The hardest part of selling may not be closing the deal; it could be getting paid on time. You probably need the cash that comes in from customer payments to keep your business running. Any delays can cause serious problems, and persistent delays can lead to the failure of your business.
That’s why accounts receivable management can be so important. While businesses don’t necessarily fail because of a lack of profits, they may fail because they don’t have enough cash when the bills are due. You probably don’t need to spend a fortune on software or hire a team of accounting specialists to make sure your invoices are paid. Closely managing your accounts receivable may help boost the number of invoices that are paid in full and on time, giving your business the cash it needs to grow.
Measuring the performance of your accounts receivable is the first step toward understanding what is actually taking place with your customer payments. Once you know what’s going on, you can take steps to improve it. There are certain Key Performance Indicators (KPIs) that alert you to flaws in how you handle collecting cash from customers. Even a simple MS Excel sheet is a good way to start if you don’t have software in place to generate these statistics.

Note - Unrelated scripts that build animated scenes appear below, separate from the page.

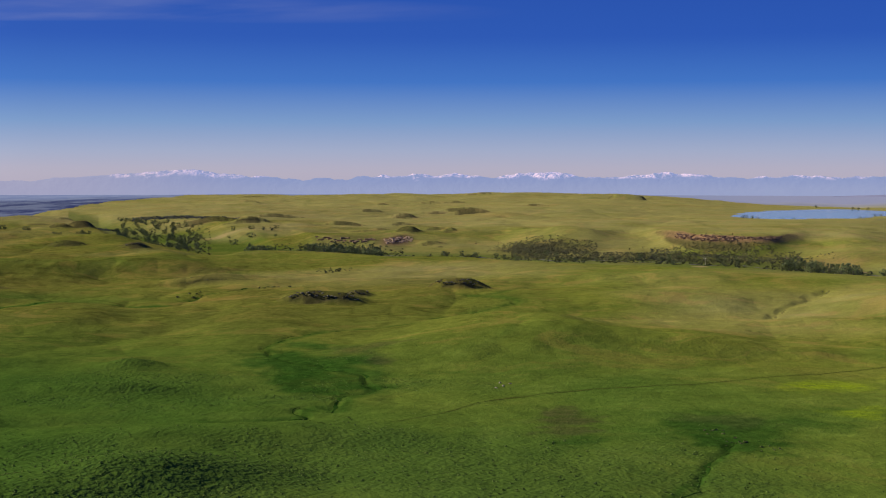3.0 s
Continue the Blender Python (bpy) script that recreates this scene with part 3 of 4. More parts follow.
def mountain_material():
    m, t, b = material("hazy_mountain")
    p = position(t)
    gullied = t.nodes.new("ShaderNodeMapping")
    gullied.inputs["Scale"].default_value = (1.0, 1.0, 0.45)
    wire(t, p, gullied.inputs["Vector"])
    drift = noise_of(t, gullied.outputs[0], 0.034, 6, 0.75, 0.6)
    # Snow is thinned where the painted haze lies thicker.
    hazed_snow = calc(t, "MULTIPLY", value_of(t, "snow"), calc(t, "SUBTRACT", 1.0, calc(t, "MULTIPLY", value_of(t, "veil"), 0.75)))
    snow = calc(t, "MULTIPLY", hazed_snow, ramp(t, drift, [(0.44, 0.0), (0.56, 1.0)]), True)
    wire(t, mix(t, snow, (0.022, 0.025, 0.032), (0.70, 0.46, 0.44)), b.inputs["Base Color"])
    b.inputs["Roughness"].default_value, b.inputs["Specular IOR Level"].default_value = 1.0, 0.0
    # Blue haze is put in as emission, paler low down and towards the west.
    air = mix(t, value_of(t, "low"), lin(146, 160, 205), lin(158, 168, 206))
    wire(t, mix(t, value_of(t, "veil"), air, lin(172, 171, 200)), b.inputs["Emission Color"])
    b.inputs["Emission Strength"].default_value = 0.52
    return m


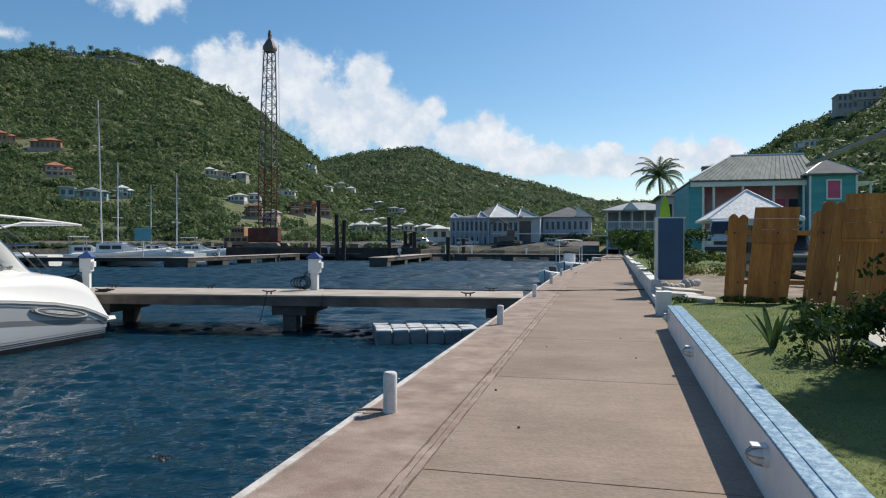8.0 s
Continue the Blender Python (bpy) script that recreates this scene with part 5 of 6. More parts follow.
def teal_house():
    t = thing("teal_house", pose(0, 0, 0), "teal wooden house with pink shutters and veranda", "house")
    main = boxed("wall", M_PINKWALL, t, 8.6, 16.9, 62.2, 72, 0.3, 7.0)
    boxed("side_wall", M_TEALWALL, t, 7.6, 8.7, 60.2, 72, 0.3, 6.9)
    boxed("veranda_floor", M_TRIM, t, 7.9, 17.0, 60.0, 62.2, 2.1, 2.35)
    boxed("lower_wall", M_TEALWALL, t, 8.0, 16.9, 60.6, 62.2, 0.3, 2.1)
    for k, x in enumerate((8.75, 9.6, 11.9, 14.3, 16.6)):
        boxed("veranda_post", M_TRIM, t, x - 0.09, x + 0.09, 60.05, 60.23, 2.35, 6.7)
    boxed("fascia", M_TRIM, t, 7.7, 17.0, 59.85, 60.1, 6.6, 7.02)
    for x0, x1 in ((9.7, 11.8), (12.0, 14.2), (14.4, 16.5)):
        boxed("rail", M_TRIM, t, x0, x1, 60.1, 60.16, 3.25, 3.33)
        boxed("rail", M_TRIM, t, x0, x1, 60.1, 60.16, 2.5, 2.58)
        n = 3
        for k in range(n):
            a, b = x0 + (x1 - x0) * k / n, x0 + (x1 - x0) * (k + 1) / n
            for p, q in (((a, 2.55), (b, 3.28)), ((a, 3.28), (b, 2.55))):
                bm = bmesh.new()
                rod(bm, (p[0], 60.13, p[1]), (q[0], 60.13, q[1]), 0.03, n=4)
                part("rail_cross", bm, M_TRIM, t)
    for x0, x1, m in ((9.3, 11.0, M_PINKWALL), (12.1, 13.0, M_WINDOW), (13.4, 14.1, M_WINDOW), (14.9, 15.7, M_PINK), (16.0, 16.7, M_WINDOW)):
        boxed("door_panel", m, main, x0, x1, 62.14, 62.3, 2.4, 5.6)
    bm = bmesh.new()
    hip_roof(bm, 8.1, 17.6, 60.2, 74, 7.0, 3.05, 0.5, ridge=(12.2, 18.4))
    roof = part("roof", bm, M_METALROOF, t, "weathered grey-green metal roof")
    bm = bmesh.new()
    rod(bm, (12.1, 67.1, 10.08), (18.5, 67.1, 10.08), 0.12, n=6)
    rod(bm, (7.6, 59.7, 7.2), (12.2, 67.1, 10.08), 0.09, n=6)
    part("ridge_cap", bm, M_TRIM, roof)
    for k in range(22):
        x = 8.3 + k * 0.43
        xt = 12.2 + k * 0.28
        bm = bmesh.new()
        rod(bm, (x, 59.75, 7.18), (xt, 66.95, 10.02), 0.03, n=4)
        part("roof_seam", bm, M_METALROOF, roof)
    wing = boxed("wing_wall", M_TEALWALL, t, 16.75, 20.25, 59.2, 70, 0.3, 7.3)
    win = boxed("wing_shutter", M_PINK, wing, 18.1, 19.0, 59.12, 59.25, 5.45, 6.85, label="bright pink shutter")
    for b in ((17.98, 18.1, 5.33, 6.97), (19.0, 19.12, 5.33, 6.97)):
        boxed("shutter_frame", M_TRIM, win, b[0], b[1], 59.08, 59.22, b[2], b[3])
    for b in ((5.33, 5.45), (6.85, 6.97)):
        boxed("shutter_frame", M_TRIM, win, 18.1, 19.0, 59.08, 59.22, b[0], b[1])
    for x in (16.75, 20.15):
        boxed("corner_board", M_TRIM, wing, x - 0.02, x + 0.14, 59.12, 59.2, 0.3, 7.3)
    bm = bmesh.new()
    hip_roof(bm, 16.75, 20.25, 59.2, 66, 7.3, 1.45, 0.35)
    wr = part("wing_roof", bm, M_DARKROOF, t)
    bm = bmesh.new()
    rod(bm, (16.4, 58.8, 7.42), (18.5, 61.4, 8.78), 0.1, n=5)
    rod(bm, (20.6, 58.8, 7.42), (18.55, 61.4, 8.78), 0.1, n=5)
    part("ridge_cap", bm, M_TRIM, wr)
    boxed("side_porch", M_TRIM, t, 20.3, 21.6, 59.6, 62, 6.6, 6.8)
    boxed("porch_post", M_TRIM, t, 21.35, 21.5, 59.7, 59.9, 0.3, 6.6)
    t2 = thing("cottage", pose(0, 0, 0), "pale cottage partly hidden behind the sign", "house")
    wl = boxed("wall", M_PALEBLUE, t2, 6.9, 10.5, 78, 86, 0.3, 7.0)
    window_row(t2, wl, 7.0, 9.6, 78, 4.6, 6.2, 2)
    bm = bmesh.new()
    hip_roof(bm, 6.9, 10.5, 78, 86, 7.0, 1.2)
    part("roof", bm, M_METALROOF, t2)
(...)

You can start by measuring:
Accounts receivable aging.
This is a simple table that organizes the money owed to you by customers by the amount of time the money has been owed. Usually you measure it in days starting with the date an invoice was sent. This table then breaks it down into 30-day groups. In the U.S., over 46 percent of invoices are still outstanding past the due date. If nearly half of your customer payments are not coming in on time, this can be a serious problem, but it likely won’t be detected without this table.
Sometimes companies offer a small discount to their customers if they pay their invoice on time or even early. Unfortunately, many times companies may find themselves in a position where they're forced to offer an unplanned discount to a customer just to get them to pay. Companies facing a cash shortfall many times may make a desperate call to an important customer, leaving cash and profit margin at the table. It’s important to track both planned and unplanned discounts to identify patterns and eliminate the latter type of discount.
Accounts receivable performance per customer and by salesperson.
Managing cash flow successfully can be based on identifying patterns. Can you spot the problems before they become too big to handle? As part of your A/R analysis, consider analyzing outstanding invoices by customer and by salesperson. Are certain customers consistently paying late? Is there a particular salesperson who seems to to always offer customers discounts that seem a bit too generous? Or are there particular salespeople whose customers always pay on time? Are there lessons they can provide to the rest of your sales team? It’s amazing how much you can learn about your business just be analyzing your accounts receivable.
Accounts receivable versus other payment methods.
About 51 percent of domestic business to business sales transactions and 46 percent of export sales are done via payment terms, which means they form part of your accounts receivable. The reason why you offer any payment method other than cash is to presumably win larger contracts or secure new customers. Is this actually working out? Take a closer look at your invoices, breaking them down by payment method, size and profitability. Are the contracts where you offer payment terms larger or more profitable than those paid by cash, wire transfer or credit card? Is your business seeing any benefits from offering payment terms? The answer should be yes.